Growth Mixture Modeling (Latent Class Linear Mixed Model)

I’m trying to fit what I would call a “growth mixture model” (which I think is sometimes called a “latent class linear mixed model”). A binary outcome is measured at multiple timepoints for multiple participants. Each participant contributes a different number of observations, and the observations are not evenly spaced. The goal is to model trends in the probability of experiencing the binary outcome over time. We believe that there are a finite number of common trajectory classes, but we don’t know which participants fall in which class. So we need to combine mixture modeling (to handle the latent classes) with multilevel modeling (to handle repeated observations on the same participants).

I will try to describe the model likelihood formally: Let i index the participant and j index the observation. Let y_{ij} be the binary outcome and X the covariate matrix (here, the only covariates are polynomials of time). Let k be a categorical variable indicating membership in a particular latent class, and p be a simplex vector of latent class proportions. Let \beta_{ik} be the vector of regression coefficients for participant i if s/he is in class k. Finally, let \gamma_k and \sigma_k be the mean vector and covariance matrix of the multivariate normal from which participants’ \beta_{ik} are drawn if they are in class k. Then:

y_{ij}|k \sim Bernoulli(\mu_{ijk})
logit(\mu_{ijk}) = X_{ij} \beta_{ik}
\beta_{ik} \sim Gaussian(\gamma_{k},\sigma^2_{k})
k \sim Categorical(p)

Now here is some Stan code attempting to fit the model.

data {
  int<lower=0> I; // number of observations
  int<lower=0> J; // number of participants
  int<lower=1> K; // number of mixture components
  int<lower = 1,upper = J> id[I]; // id vector that maps observations to participants
  int<lower=0,upper=1> use[I]; // outcome
  matrix[I,4] model_matrix; // time covariates
parameters {
  simplex[K] lambda; // weight for each component of mixture
  matrix[J,4] beta[K]; // each participants’ coefficients, conditional on mixture
  vector[4] beta_mean[K]; // grand mean of coefficients, conditional on mixture
  cov_matrix[4]<lower=0> beta_variance[K]; // variance of coefficients, conditional on mixture
model {
  real lps[K];
  for(i in 1:I) { // loop over participants
    for(k in 1:K) { // loop over mixture components
      las[k] = log(lambda[k]);
      lps[k] += bernoulli_logit_lpmf(use[i]|model_matrix[i]*beta[k][id[i]]) +
      // add log probability of mixture
    target += log_sum_exp(lps); // update log probability of model by combining both mixture components

My questions:

  1. Does this actually fit the model I described?

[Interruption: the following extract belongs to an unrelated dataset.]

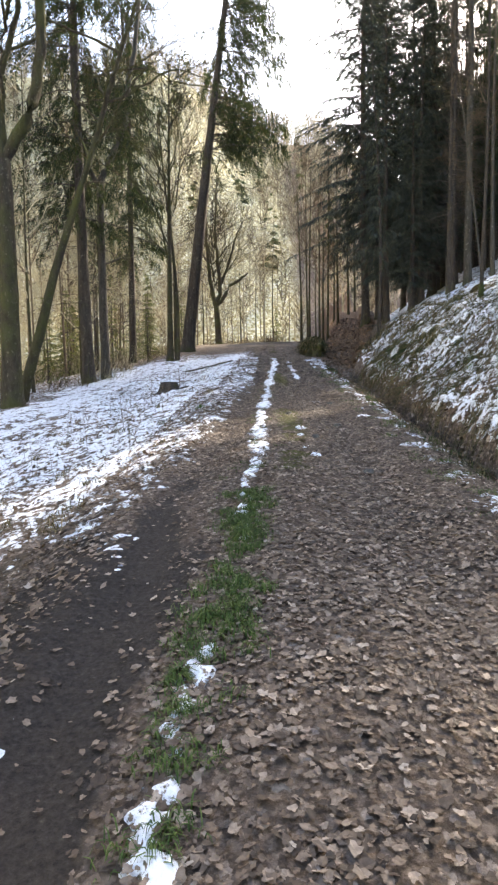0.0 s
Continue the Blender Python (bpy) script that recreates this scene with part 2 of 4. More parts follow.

I can’t quite figure out how to loop over the participants, or correctly marginalize out the latent classes.
  2. Is there a way to make this code more efficient?
  3. Are there smart, non-informative prior choices? (Right now, I think the code gives everything a flat prior by default?)

This is my first Stan project, so thanks in advance for your guidance and your patience.

(P.S. If anyone knows any Stan users at Johns Hopkins, please let me know.)

I was having trouble connecting the text description to the generative model. I’m pretty sure each participant i gets a class k_i and each participant only gets one \beta_i (rather than one for each k). So I think the generative story should start with priors on the parameters:

p \sim \ ?

\gamma_k \sim \ ?

\sigma_k \sim \ ?

Then move onto generating the latent classes and coefficients

k_i \sim \mathsf{Categorical}(p)

\beta_i \sim \mathsf{Normal}(\gamma_{k[i]}, \sigma_{k[i]})

y_{i, j} \sim \mathsf{BernoulliLogit}(X_{i, j} \cdot \beta_{i})

I’m using Stan’s normal with scale (standard deviation) parameterization and the built-in Bernoulli on the log-odds scale.

Was that your intention?

If so, the normal for beta needs to be pulled out and then indexed with beta[id[i]].

was this resolved? I am interested these types of models but can’t follow that code.